Friday 23 May 2008

Wish we had a wader scrape!

Heysham Obs
.........this would help the BTO Business Challenge no end, as well as providing chances of some decent species otherwise flying over here unseen. I suppose we need to be thankful for the "last of the outfalls" now the sewage versions have melted away.

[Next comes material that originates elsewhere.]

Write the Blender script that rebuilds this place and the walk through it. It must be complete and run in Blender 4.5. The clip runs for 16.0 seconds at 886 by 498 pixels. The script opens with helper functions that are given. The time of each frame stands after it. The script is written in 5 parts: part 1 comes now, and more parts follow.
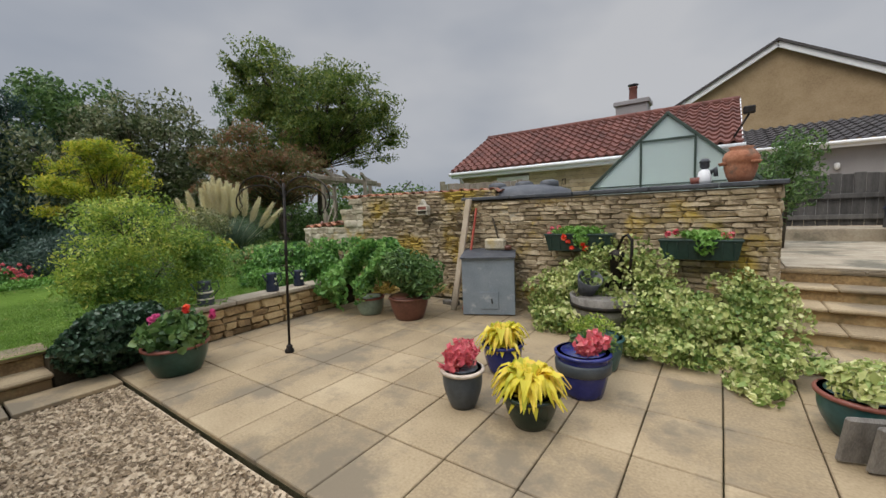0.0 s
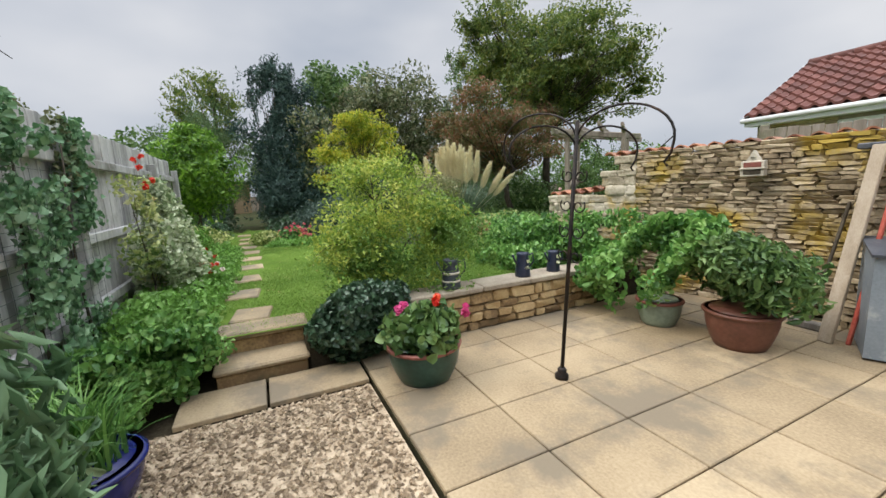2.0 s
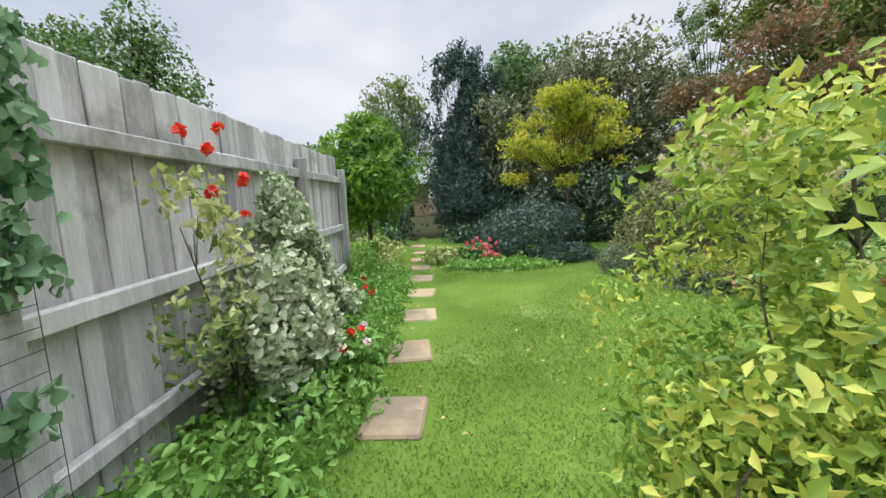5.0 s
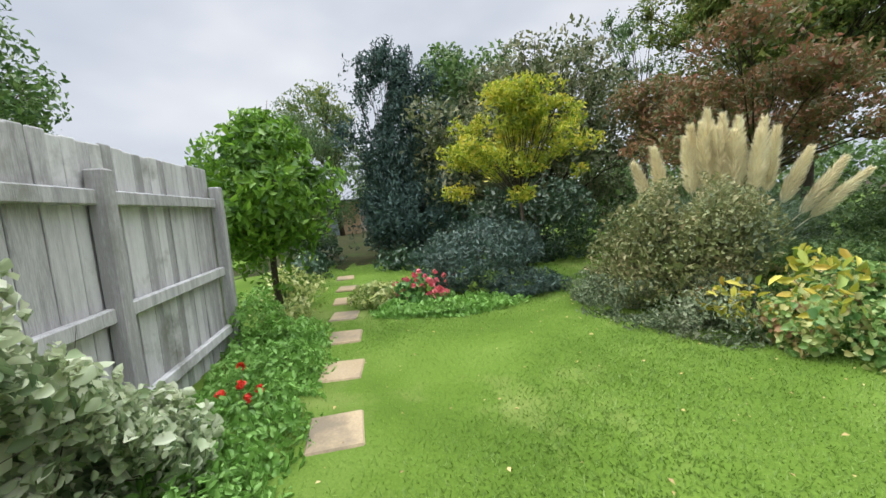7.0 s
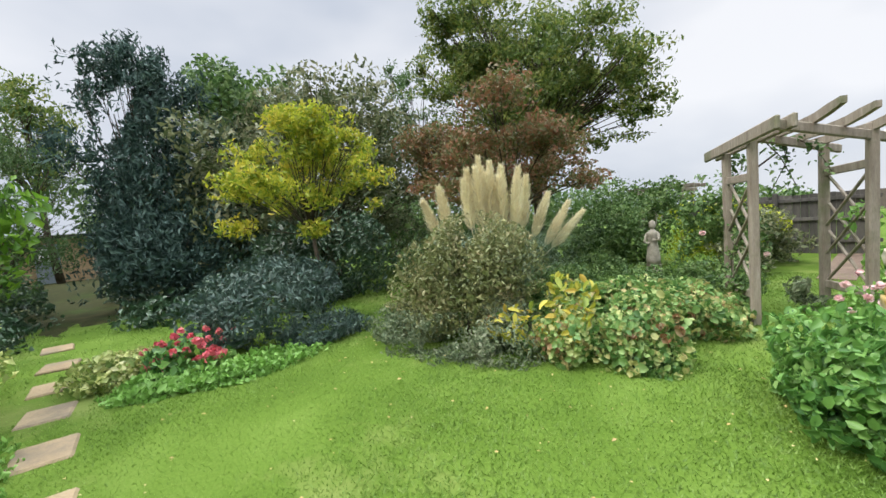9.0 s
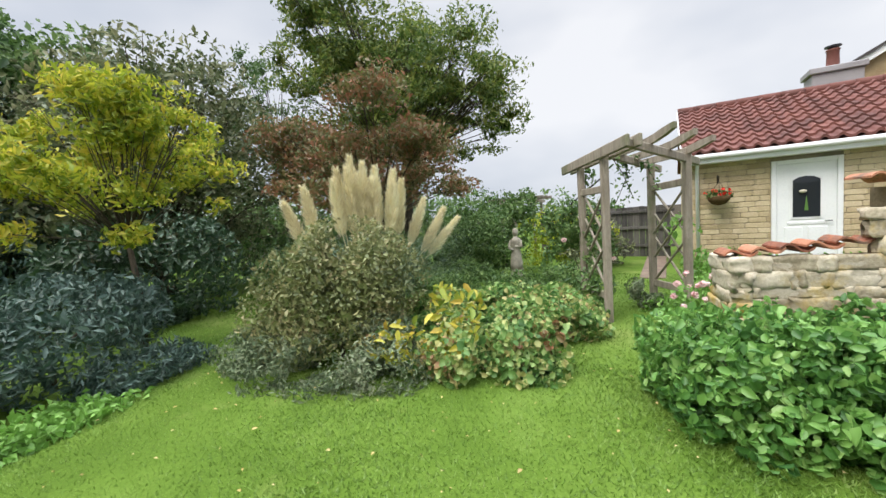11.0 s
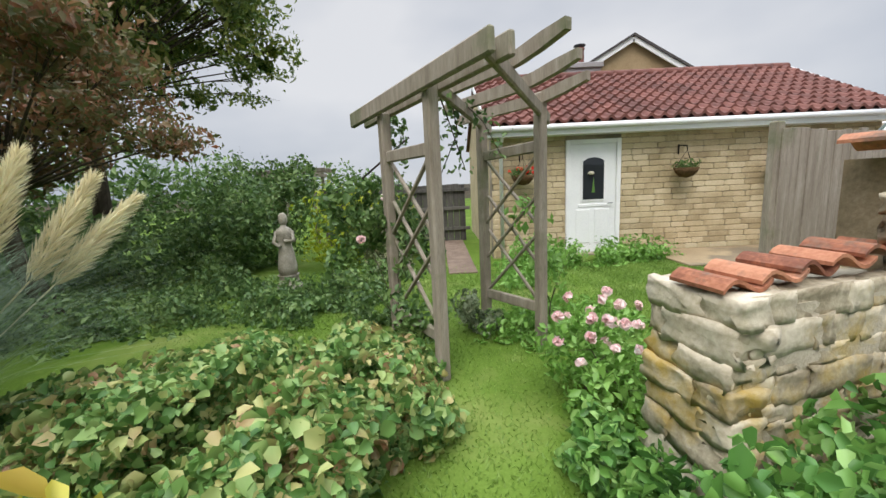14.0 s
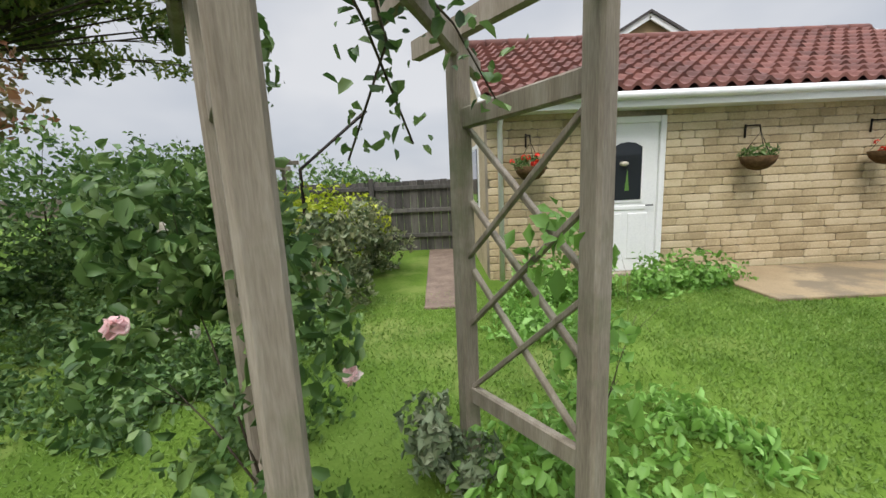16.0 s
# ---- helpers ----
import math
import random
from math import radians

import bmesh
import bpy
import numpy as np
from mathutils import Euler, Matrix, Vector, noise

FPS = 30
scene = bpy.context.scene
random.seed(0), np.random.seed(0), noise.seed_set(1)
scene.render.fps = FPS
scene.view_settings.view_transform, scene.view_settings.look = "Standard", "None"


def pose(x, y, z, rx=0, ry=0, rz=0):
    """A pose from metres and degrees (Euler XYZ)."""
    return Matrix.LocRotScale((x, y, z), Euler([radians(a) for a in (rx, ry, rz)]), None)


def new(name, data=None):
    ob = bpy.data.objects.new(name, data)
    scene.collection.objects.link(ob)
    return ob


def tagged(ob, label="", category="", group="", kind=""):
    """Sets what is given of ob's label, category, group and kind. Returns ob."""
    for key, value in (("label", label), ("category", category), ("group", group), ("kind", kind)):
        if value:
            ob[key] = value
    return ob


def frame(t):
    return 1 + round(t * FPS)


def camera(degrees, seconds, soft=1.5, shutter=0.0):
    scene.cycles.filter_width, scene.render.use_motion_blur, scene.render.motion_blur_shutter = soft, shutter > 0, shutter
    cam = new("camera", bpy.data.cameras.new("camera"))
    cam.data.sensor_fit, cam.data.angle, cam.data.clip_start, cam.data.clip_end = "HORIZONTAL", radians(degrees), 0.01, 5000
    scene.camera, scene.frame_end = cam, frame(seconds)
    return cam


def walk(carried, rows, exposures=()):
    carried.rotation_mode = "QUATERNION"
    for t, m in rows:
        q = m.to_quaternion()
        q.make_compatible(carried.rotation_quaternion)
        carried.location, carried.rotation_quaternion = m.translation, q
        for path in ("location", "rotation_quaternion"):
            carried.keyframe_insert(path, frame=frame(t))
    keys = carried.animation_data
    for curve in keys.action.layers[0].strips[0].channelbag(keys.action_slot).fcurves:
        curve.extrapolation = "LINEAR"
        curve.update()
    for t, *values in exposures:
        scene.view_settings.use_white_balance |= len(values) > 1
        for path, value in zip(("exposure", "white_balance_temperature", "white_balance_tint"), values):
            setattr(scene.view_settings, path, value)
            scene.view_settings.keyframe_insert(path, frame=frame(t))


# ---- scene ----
cam = camera(97.3, 16.0)
METRES, EYE, TILT, LEAN, TURN = 12.0, 1.5, 0.0, 0.0, 35.5
ROWS = [
    (0.0, 0.0, 0.0, 0.0, -0.22, -5.77, 2.38),
    (0.5, -0.0194, 0.0276, -0.0049, 6.66, -7.5, 2.42),
    (1.0, -0.0439, 0.0553, -0.0033, 14.48, -8.74, 2.47),
    (1.5, -0.0699, 0.0831, -0.0025, 21.94, -9.18, 2.6),
    (2.0, -0.094, 0.1155, -0.003, 29.19, -9.05, 2.69),
    (2.5, -0.1209, 0.1445, -0.0027, 36.73, -8.66, 2.67),
    (3.0, -0.1512, 0.1712, -0.0019, 43.85, -8.33, 2.58),
    (3.5, -0.1896, 0.197, -0.0012, 49.5, -8.1, 2.4),
    (4.0, -0.2302, 0.2181, -0.0008, 53.47, -7.78, 2.35),
    (6.5, -0.385, 0.323, 0.0108, 50.7, -6.68, 4.01),
    (7.0, -0.4028, 0.3478, 0.0121, 43.69, -6.31, 4.24),
    (7.5, -0.4146, 0.3637, 0.013, 35.53, -5.71, 4.29),
    (8.0, -0.4229, 0.3698, 0.0159, 27.71, -5.11, 4.39),
    (8.5, -0.4243, 0.3729, 0.0165, 20.58, -4.53, 4.48),
    (9.0, -0.4218, 0.3747, 0.0171, 13.85, -4.02, 4.48),
    (11.5, -0.4394, 0.4357, 0.0158, -11.5, -5.23, 3.54),
    (12.0, -0.4396, 0.4672, 0.012, -18.43, -6.39, 3.28),
    (12.5, -0.4301, 0.5036, 0.0132, -25.01, -7.82, 3.14),
    (13.0, -0.4129, 0.5405, 0.0152, -30.4, -8.91, 2.92),
    (13.5, -0.3879, 0.574, 0.0152, -34.28, -9.42, 2.8),
    (14.0, -0.3604, 0.6072, 0.0161, -36.49, -9.42, 2.68),
    (14.5, -0.3325, 0.6377, 0.0173, -37.41, -9.33, 2.69),
    (15.0, -0.3018, 0.666, 0.016, -37.72, -9.26, 2.68),
    (15.5, -0.2723, 0.6943, 0.0152, -37.59, -9.52, 2.63),
    (16.0, -0.2455, 0.7216, 0.0143, -36.52, -10.07, 2.59),
]
walk(cam, [(t, pose(0, 0, EYE, TILT, LEAN, TURN) @ pose(METRES * x, METRES * y, METRES * z, 90 + pitch, roll, yaw)) for t, x, y, z, yaw, pitch, roll in ROWS],
     [(0.0, -0.15, 6850, 10), (1.0, 0.1, 6850, 10), (2.5, 0.55, 6850, 10), (4.0, 0.75, 6850, 10), (6.5, 0.68, 6850, 10), (8.5, 0.73, 6850, 10), (12.5, 0.63, 6850, 10), (14.5, 0.4, 6850, 10), (16.0, 0.4, 6850, 10)])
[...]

North harbour wall 0750-0820
Mute Swan - 3 immatures, which landed on water
Common Tern - one in
Sandwich Tern - 4 in
Black Guillemot - around the harbour mouth [but not apparently later!]
Swift - 11NE together

Outfalls area 0930-1030
Med gull 1st S
Arctic Tern 7
Common Tern 4
Whimbrel 2 on shore between Stage 1 & 2
Swallow 17 NE (underrecorded)
House Martin 1+1+8+2+7 = 19 NE
Swift 4

North wall 1100-1145
Gannet 2 in
White Wagtail - a very late bird 'in-off' - landed on seawall
(nothing reported by another observer who remained from 1145hrs-?)

NH wall 12:00-13:00
Mute Swan 3 on sea, then flew off south
Arctic Skua 1 dark phase close in, then south (one of SJ birds?)
Arctic Tern 4 in
House Martin 14 east

More seabirds from the SJ at lunchtime
Arctic Skua - two dark morph off the SJ which spiralled high into the air between SJ & Heysham
Arctic Tern - 5 in
Common Tern - 1 in
Swallows & House Martins moving

JBP seawatching afternoon
Common Scoter - two flocks which joined together totalling c40 (nothing else of note)

Reserve
A very late migrant male Willow Warbler was ringed. No other definite migrants recorded there. Late Willow Warblers (as opposed to Chiffchaff) are quite unusual here, especially males.

Moths
May Highflyer was notable for here. The first Heart and Dart wasn't!

Mammals
Grey Squirrel along Moneyclose Lane - rare in spring, usually most notable during autumnal dispersal!!

Elsewhere
Two Temminck's Stint on the Freeman's Pool complex nearest the river (NOT the big pool) but lost in a maze of invisible channel edges. However, may have been flushed (and the calls drowned out) by JCB activity which unsettled the other birds around 0930hrs. No sign of the Black Kite; 5+ hours put in searching for this by three very experienced observers. Good montage on LDBWS site. Red Kite by M6 junction 36 this early morning (also same place yesterday, same time). 3 Spoonbill Leighton Moss area.